1. Over the past five years, Vietnam’s GDP growth rate averaged 7.4% per annum, second only to China. The country’s population profile is positive with 70% under the age of 30. Currently, the manufacturing sector is growing at a rate close to 17% per annum and the services sector is moving up strongly, driven by retail and tourism industries growth.

2. The international ratings agency, Standard & Poor’s has upgraded Vietnam’s financial strength rating. This has contributed to Vietnam’s placing on the radar screen of many international real estate market players. Foreign investment into Vietnam reached USD 10.2 billion in 2006 (a record high) and is expected to reach USD 10-12 billion in 2007.

3. The overall real estate market has a positive and prospective outlook, driven by high economic growth, rising foreign investment and deregulation. Annual overseas remittances, which have been continuously increasing reached USD 4 billion in 2005 and USD 4.5 billion in 2006, have driven demand for better-quality housing. With the foreign investment inflows and tourism rising in anticipation of Vietnam’s accession as the 150th member of the WTO, the demand for offices, shopping centres, hotels and warehouses is growing accordingly. Furthermore, the ratified Real Estate Trading Law which came into effect on 1 January 2007 will free up opportunity to non-resident Vietnamese and foreign property investors.
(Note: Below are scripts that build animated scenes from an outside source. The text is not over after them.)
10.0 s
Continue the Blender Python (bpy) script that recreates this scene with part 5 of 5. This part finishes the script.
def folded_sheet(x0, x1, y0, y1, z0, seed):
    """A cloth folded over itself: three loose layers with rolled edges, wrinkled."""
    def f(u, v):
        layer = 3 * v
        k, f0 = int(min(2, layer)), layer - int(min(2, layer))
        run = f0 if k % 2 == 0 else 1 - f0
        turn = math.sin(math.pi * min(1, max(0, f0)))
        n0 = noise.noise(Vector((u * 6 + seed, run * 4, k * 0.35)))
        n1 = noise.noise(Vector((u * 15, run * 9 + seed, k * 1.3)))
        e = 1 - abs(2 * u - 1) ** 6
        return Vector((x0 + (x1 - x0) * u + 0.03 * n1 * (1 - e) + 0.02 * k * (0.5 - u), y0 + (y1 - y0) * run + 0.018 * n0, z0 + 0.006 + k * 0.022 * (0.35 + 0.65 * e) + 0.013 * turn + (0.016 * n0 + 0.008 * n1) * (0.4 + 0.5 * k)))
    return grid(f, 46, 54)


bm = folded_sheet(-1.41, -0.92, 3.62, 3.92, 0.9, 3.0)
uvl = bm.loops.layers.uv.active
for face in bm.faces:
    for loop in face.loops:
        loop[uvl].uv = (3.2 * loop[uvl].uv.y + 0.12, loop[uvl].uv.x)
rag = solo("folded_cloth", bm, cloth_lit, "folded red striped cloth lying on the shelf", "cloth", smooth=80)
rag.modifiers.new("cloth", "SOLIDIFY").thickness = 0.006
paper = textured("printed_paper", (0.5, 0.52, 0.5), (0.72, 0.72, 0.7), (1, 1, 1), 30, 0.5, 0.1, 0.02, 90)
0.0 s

The above opportunities and the forecast that Vietnam’s real estate sector will move in the direction of sustainable growth and development bode well for the country.

Mr Brown concludes, “We are optimistic about Vietnam’s future and confident that given our strong global and regional network as well as the growing number of our clients looking to make their foray into or expand in Vietnam, Jones Lang LaSalle will be able to capitalize on the opportunities in this emerging market.”